Prompt:
Each line from the one containing "pose from metres" through the one containing "of a camera" is to be retyped exactly, both end lines included, and all other lines left out.

-- Start of Recorded data --

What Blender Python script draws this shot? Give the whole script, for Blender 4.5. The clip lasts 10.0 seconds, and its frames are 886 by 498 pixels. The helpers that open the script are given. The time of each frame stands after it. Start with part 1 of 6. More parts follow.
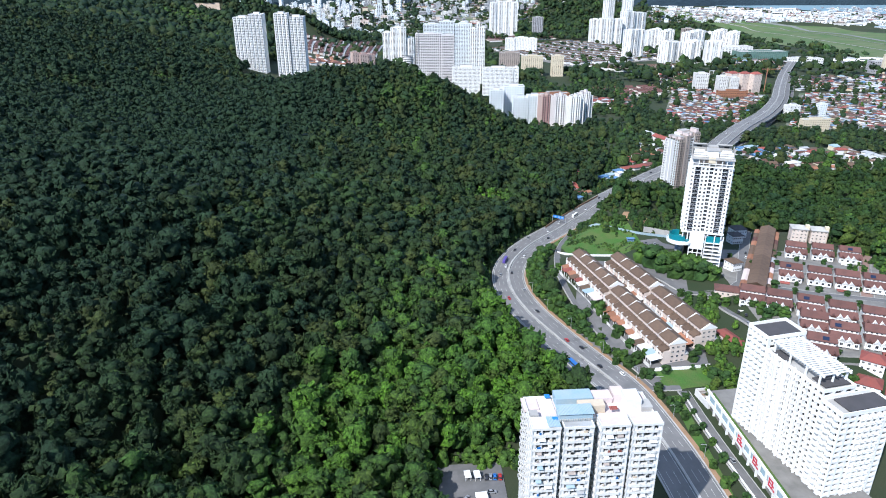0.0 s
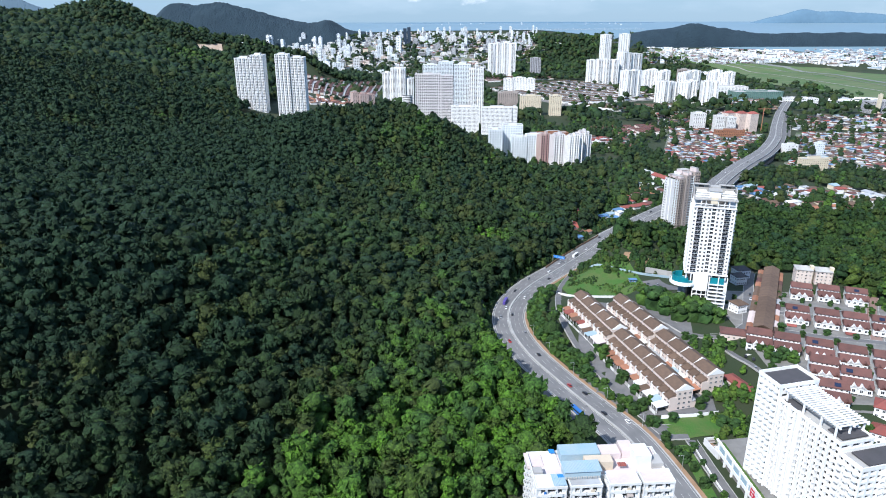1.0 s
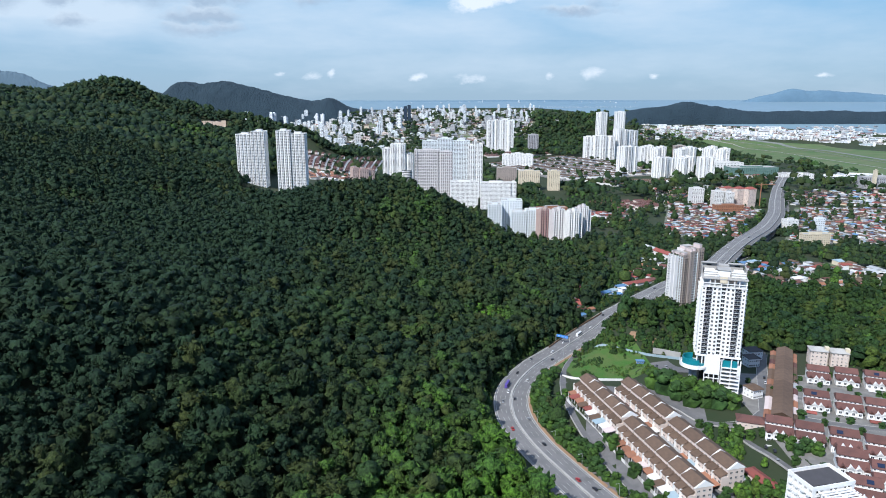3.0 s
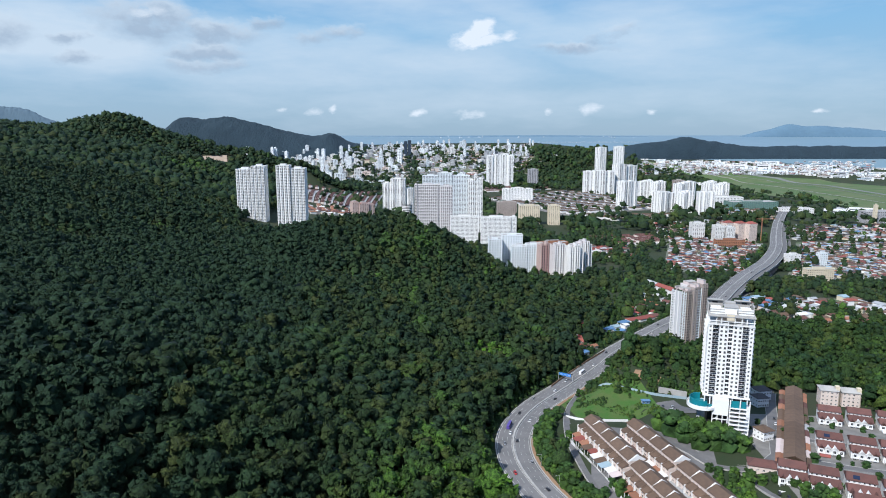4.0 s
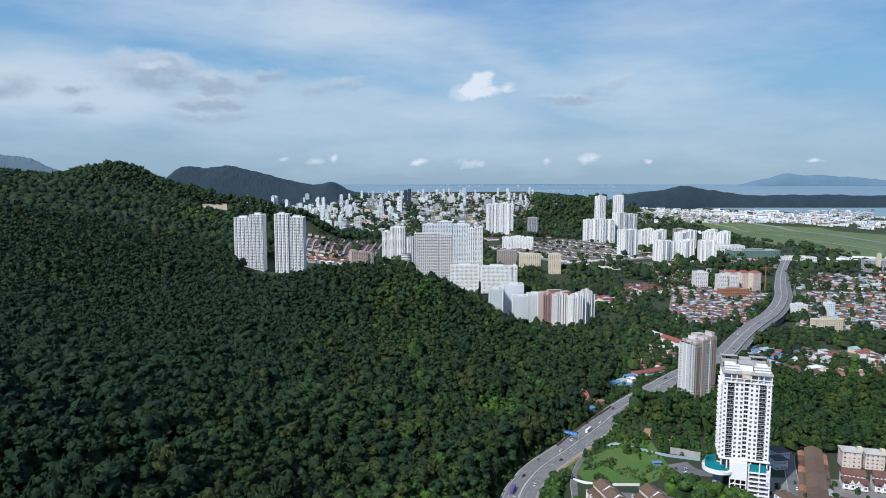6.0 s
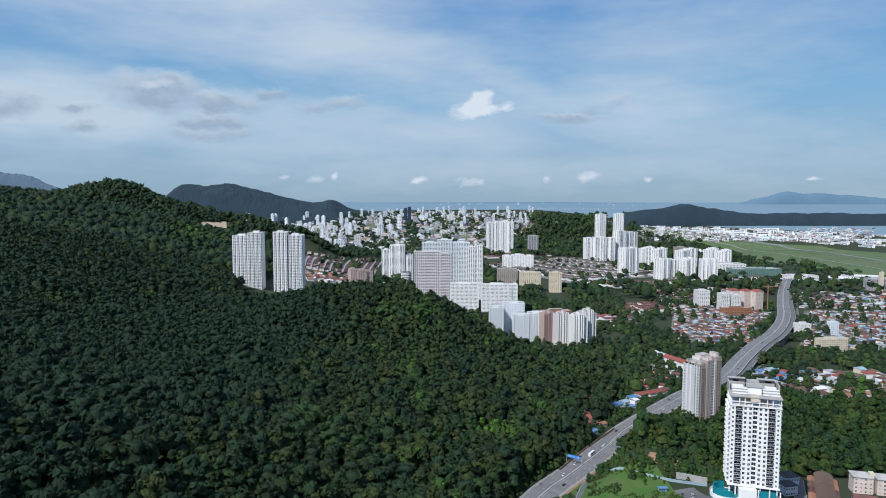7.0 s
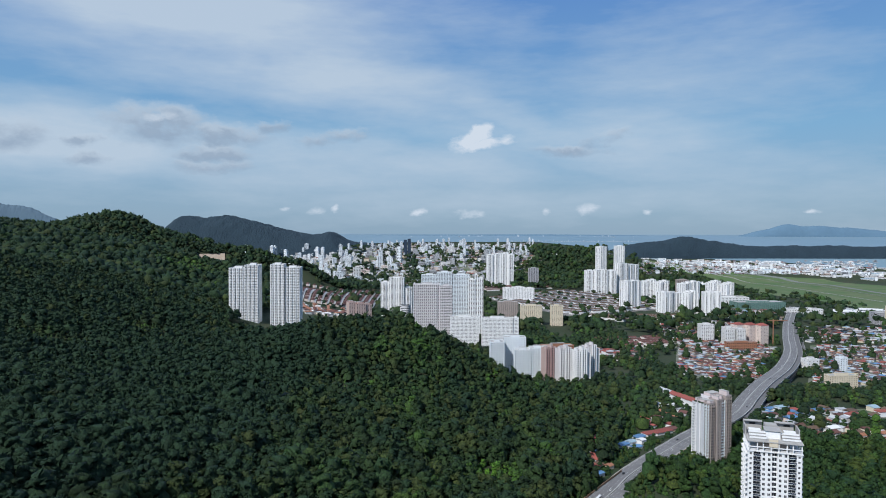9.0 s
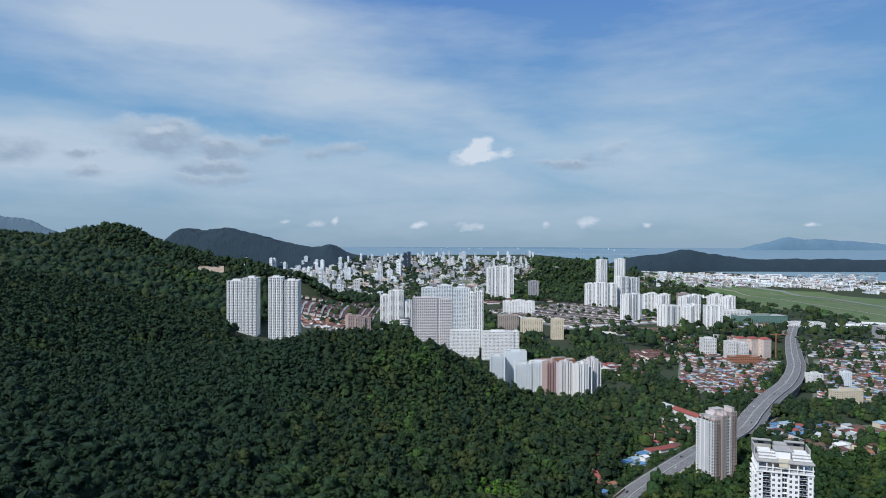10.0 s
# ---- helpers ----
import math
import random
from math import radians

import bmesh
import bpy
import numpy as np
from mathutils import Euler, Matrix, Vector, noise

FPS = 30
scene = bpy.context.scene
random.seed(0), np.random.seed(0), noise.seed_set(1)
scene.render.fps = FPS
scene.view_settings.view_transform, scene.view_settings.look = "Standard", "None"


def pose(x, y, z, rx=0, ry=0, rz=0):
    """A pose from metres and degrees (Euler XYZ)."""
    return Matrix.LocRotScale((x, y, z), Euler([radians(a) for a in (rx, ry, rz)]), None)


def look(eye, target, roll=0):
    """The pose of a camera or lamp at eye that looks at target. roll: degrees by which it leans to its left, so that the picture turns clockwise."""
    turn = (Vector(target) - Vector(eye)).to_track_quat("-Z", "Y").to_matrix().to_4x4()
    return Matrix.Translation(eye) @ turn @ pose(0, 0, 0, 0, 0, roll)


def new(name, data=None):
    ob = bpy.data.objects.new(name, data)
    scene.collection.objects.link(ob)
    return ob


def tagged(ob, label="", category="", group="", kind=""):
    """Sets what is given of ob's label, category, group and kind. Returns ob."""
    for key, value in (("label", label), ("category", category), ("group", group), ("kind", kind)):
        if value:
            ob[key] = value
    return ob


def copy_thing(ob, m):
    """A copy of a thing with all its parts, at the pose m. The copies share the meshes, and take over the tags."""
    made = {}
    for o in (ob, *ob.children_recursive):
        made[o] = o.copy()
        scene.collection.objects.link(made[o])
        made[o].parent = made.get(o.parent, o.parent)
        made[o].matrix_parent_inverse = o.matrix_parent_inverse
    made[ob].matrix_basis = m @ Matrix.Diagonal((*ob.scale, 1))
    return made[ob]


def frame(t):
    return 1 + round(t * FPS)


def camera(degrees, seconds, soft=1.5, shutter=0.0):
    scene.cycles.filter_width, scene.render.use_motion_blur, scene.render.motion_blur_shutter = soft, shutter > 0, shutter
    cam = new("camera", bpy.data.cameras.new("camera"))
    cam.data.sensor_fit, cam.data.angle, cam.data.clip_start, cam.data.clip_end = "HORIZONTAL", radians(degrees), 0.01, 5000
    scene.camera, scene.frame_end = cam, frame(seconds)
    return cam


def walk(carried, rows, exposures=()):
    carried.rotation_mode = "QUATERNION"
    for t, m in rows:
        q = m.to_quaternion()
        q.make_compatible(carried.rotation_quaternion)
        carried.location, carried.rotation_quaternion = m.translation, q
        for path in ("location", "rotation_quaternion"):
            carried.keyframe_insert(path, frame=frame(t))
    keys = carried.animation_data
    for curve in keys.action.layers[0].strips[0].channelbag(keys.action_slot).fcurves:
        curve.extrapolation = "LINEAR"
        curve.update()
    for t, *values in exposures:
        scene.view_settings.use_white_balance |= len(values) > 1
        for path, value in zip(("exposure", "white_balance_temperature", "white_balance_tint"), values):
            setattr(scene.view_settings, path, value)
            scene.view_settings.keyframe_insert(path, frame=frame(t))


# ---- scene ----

-- End of Recorded data --

Response to the task:
    """A pose from metres and degrees (Euler XYZ)."""
    return Matrix.LocRotScale((x, y, z), Euler([radians(a) for a in (rx, ry, rz)]), None)


def look(eye, target, roll=0):
    """The pose of a camera or lamp at eye that looks at target. roll: degrees by which it leans to its left, so that the picture turns clockwise."""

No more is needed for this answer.